Understanding the 280A Rule

Section 280A of the Internal Revenue Code outlines the rules around using a residence for business purposes, including the home office deduction and the rental of your home to a business. The Augusta Rule falls under this section and has specific guidelines that must be followed to keep the rental income tax-free:

  • Both primary residences and vacation homes are eligible for this rule.
  • The rental rate must align with the fair market value.
  • You can’t rent the property for more than 14 days in a year.

It’s essential to carefully document the rental arrangement. Keep records of the fair market value of the rental, note the specific business purpose for each rental day, and ensure the rental period doesn’t exceed 14 days. If you exceed this limit, all rental income will be taxable, and deductions may be affected.

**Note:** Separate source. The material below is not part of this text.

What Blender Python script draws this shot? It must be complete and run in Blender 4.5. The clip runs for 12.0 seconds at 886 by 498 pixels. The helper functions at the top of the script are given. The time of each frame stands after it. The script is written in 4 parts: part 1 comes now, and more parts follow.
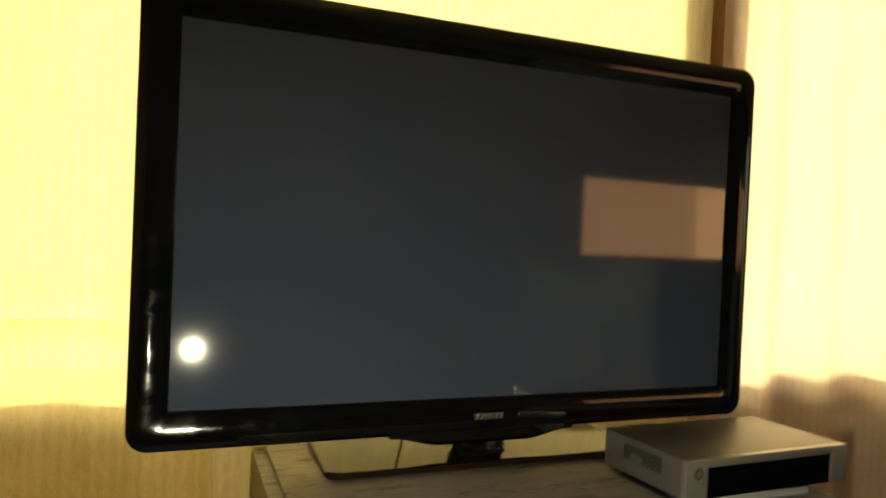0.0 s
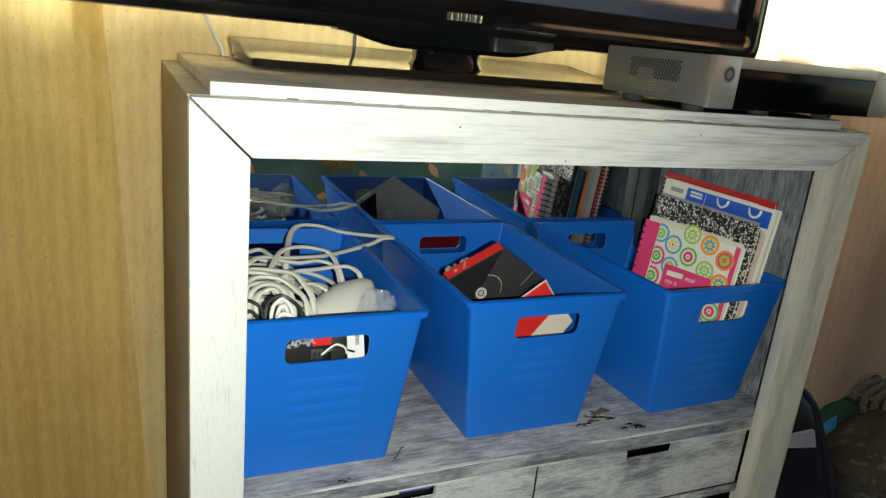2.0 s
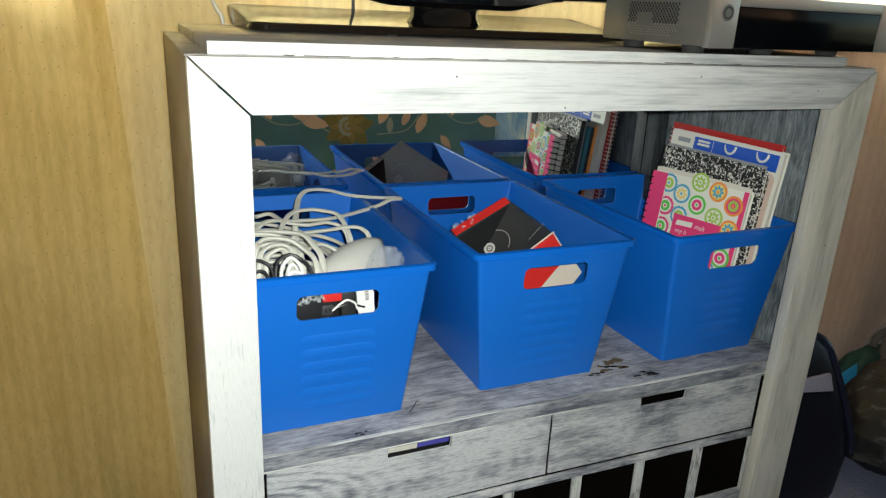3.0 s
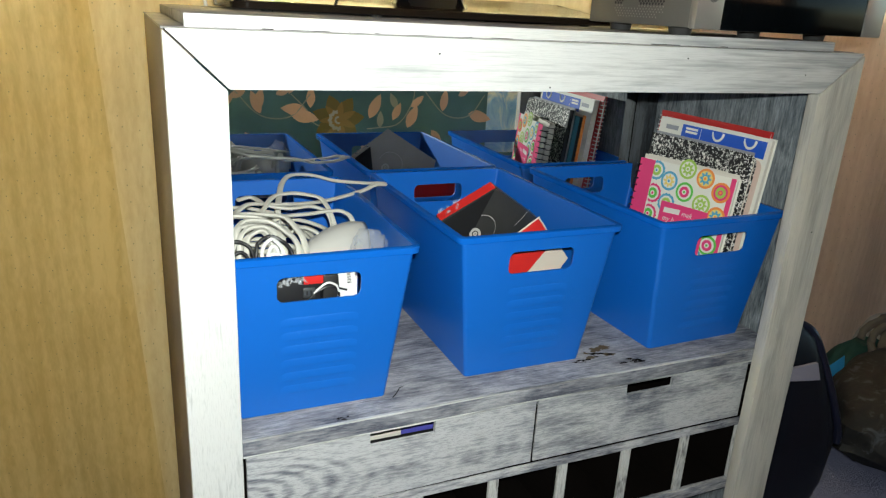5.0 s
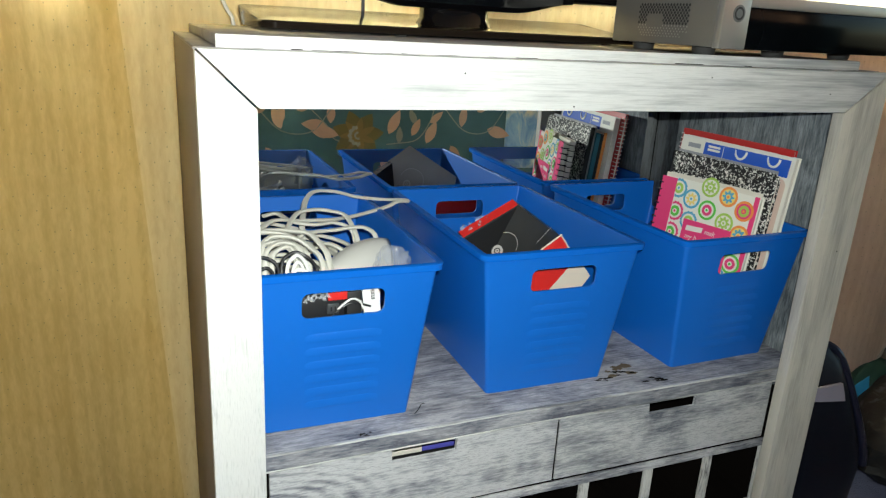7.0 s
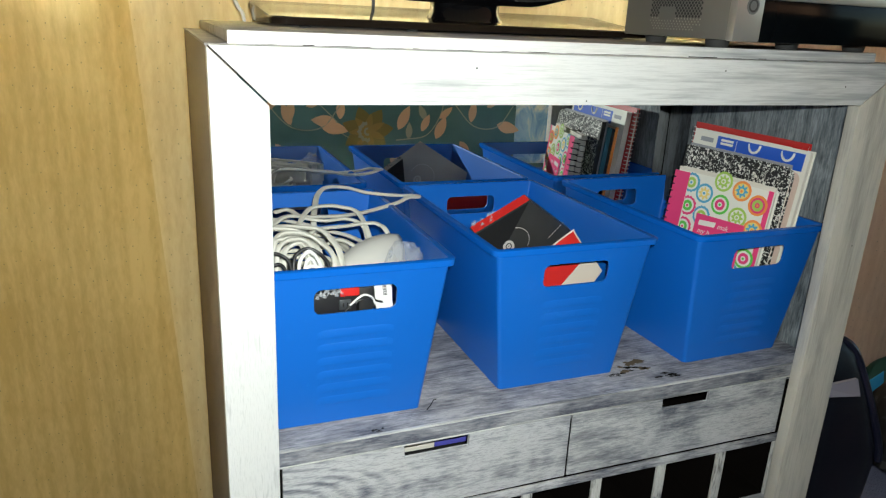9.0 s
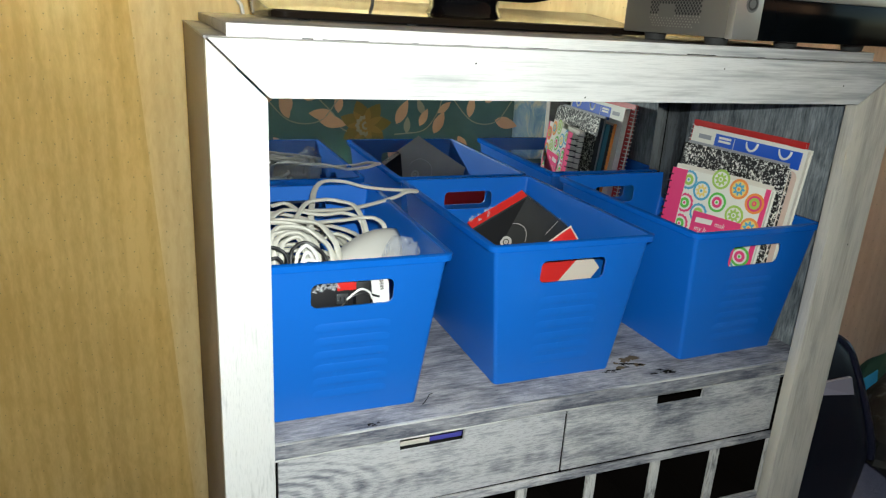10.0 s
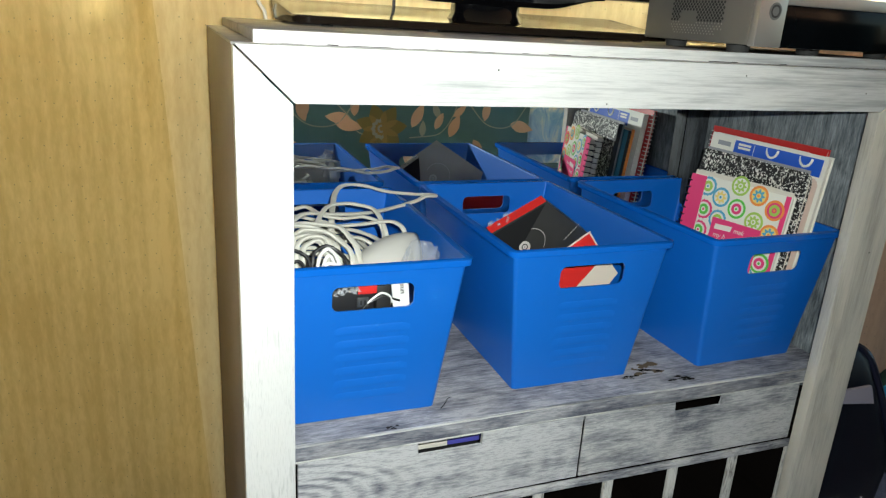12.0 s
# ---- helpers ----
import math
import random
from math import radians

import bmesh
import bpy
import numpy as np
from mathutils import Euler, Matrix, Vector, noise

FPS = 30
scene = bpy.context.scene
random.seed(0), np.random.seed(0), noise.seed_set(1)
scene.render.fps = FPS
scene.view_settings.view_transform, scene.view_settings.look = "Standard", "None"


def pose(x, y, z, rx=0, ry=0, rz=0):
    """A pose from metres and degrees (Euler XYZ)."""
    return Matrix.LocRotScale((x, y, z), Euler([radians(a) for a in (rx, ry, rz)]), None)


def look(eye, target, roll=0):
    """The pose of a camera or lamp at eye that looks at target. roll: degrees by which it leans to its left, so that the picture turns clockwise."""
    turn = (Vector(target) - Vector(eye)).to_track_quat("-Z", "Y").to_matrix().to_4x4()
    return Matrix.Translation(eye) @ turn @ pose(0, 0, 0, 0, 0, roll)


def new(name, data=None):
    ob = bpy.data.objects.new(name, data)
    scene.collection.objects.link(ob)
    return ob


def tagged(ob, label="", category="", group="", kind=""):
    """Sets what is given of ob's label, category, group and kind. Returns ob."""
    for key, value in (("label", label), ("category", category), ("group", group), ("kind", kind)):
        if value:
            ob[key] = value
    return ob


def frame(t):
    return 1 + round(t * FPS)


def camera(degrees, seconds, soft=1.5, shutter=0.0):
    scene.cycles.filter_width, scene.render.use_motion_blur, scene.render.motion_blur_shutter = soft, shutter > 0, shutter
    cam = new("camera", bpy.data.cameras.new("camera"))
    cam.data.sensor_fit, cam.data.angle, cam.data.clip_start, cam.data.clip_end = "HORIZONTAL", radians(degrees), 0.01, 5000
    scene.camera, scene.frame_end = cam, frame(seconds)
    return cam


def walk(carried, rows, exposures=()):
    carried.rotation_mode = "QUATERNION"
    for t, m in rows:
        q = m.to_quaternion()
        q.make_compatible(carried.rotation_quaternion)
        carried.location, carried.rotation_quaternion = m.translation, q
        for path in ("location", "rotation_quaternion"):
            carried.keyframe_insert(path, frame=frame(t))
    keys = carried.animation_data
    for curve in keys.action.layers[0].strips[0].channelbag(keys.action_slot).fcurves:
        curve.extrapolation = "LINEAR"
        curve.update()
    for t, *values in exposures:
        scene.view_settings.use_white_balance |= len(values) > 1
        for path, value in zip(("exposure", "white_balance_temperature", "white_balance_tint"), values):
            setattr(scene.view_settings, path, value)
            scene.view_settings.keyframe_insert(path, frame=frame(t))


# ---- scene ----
cam = camera(63.14, 12.0, 1.25, 0.5)
PATH = [
    (0, (-0.1490, -0.9457, 1.2280), (0.5406, 0.9314, 1.1967), 2.49),
    (0.2, (-0.1530, -0.9128, 1.1719), (0.5272, 0.9680, 1.1576), 1.34),
    (0.5, (-0.1156, -0.8643, 1.0957), (0.5997, 1.0032, 1.0631), 3.80),
    (0.7, (-0.1071, -0.8374, 1.0489), (0.5450, 1.0447, 0.8685), 4.28),
    (1, (-0.0853, -0.8036, 0.9888), (0.5949, 1.0365, 0.5999), 5.73),
    (1.5, (-0.0576, -0.7487, 0.9030), (0.6878, 1.0206, 0.3429), 3.35),
    (2, (-0.0608, -0.7287, 0.8813), (0.7502, 1.0074, 0.3085), 5.84),
    (2.5, (-0.0477, -0.7515, 0.8626), (0.7231, 0.9903, 0.2527), 4.05),
    (3, (-0.0499, -0.7531, 0.8564), (0.7084, 0.9845, 0.2195), 2.85),
    (5, (-0.0369, -0.7535, 0.8330), (0.7413, 0.9749, 0.1949), 3.24),
    (5.5, (-0.0387, -0.7529, 0.8365), (0.7308, 0.9784, 0.1960), 3.26),
    (6, (-0.0393, -0.7539, 0.8360), (0.7172, 0.9897, 0.2134), 3.12),
    (6.5, (-0.0442, -0.7522, 0.8367), (0.7061, 0.9977, 0.2244), 3.22),
    (7, (-0.0466, -0.7535, 0.8371), (0.6924, 1.0047, 0.2352), 3.19),
    (7.5, (-0.0471, -0.7543, 0.8377), (0.6852, 1.0054, 0.2318), 3.21),
    (9.5, (-0.0491, -0.7496, 0.8359), (0.6614, 1.0144, 0.2166), 2.73),
    (10, (-0.0496, -0.7509, 0.8370), (0.6716, 1.0056, 0.2089), 3.38),
    (10.5, (-0.0525, -0.7458, 0.8369), (0.6561, 1.0154, 0.2075), 3.41),
    (11, (-0.0574, -0.7548, 0.8377), (0.6544, 1.0051, 0.2086), 3.46),
    (11.5, (-0.0598, -0.7520, 0.8383), (0.6387, 1.0140, 0.2114), 3.31),
    (12, (-0.0604, -0.7512, 0.8400), (0.6287, 1.0203, 0.2179), 3.54),
]
walk(cam, [(t, look(eye, target, roll)) for t, eye, target, roll in PATH],
     [(0.0, 0.50, 9700, -4), (0.9, 0.80, 10500, -10), (1.6, 1.16, 7800, -7), (2.4, 1.34, 6500, -2), (5.0, 1.54, 6400, 0), (12.0, 1.53, 6350, 0)])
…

How the Augusta Rule Benefits Different Tax Scenarios

The Augusta Rule is particularly advantageous for business owners who frequently use their home for business purposes. For example, if you run a business and host meetings, strategy sessions, or client events at your home, renting your residence to your business can lower your taxable income. The rent your business pays can be deducted as a business expense, while you avoid paying taxes on the rental income as long as you adhere to the 14-day limit.

Entrepreneurs who lack a dedicated office space often use their homes for business operations. This rule allows them to rent their home to their business for these activities, creating an opportunity to reduce taxes while also keeping business expenses in check.

That said, it’s important to approach this strategy carefully. You must document the business purpose of each rental day, ensure the rent charged is in line with market rates, and avoid exceeding the 14-day rental limit. If done correctly, the Augusta Rule can be a useful tool in your overall tax strategy.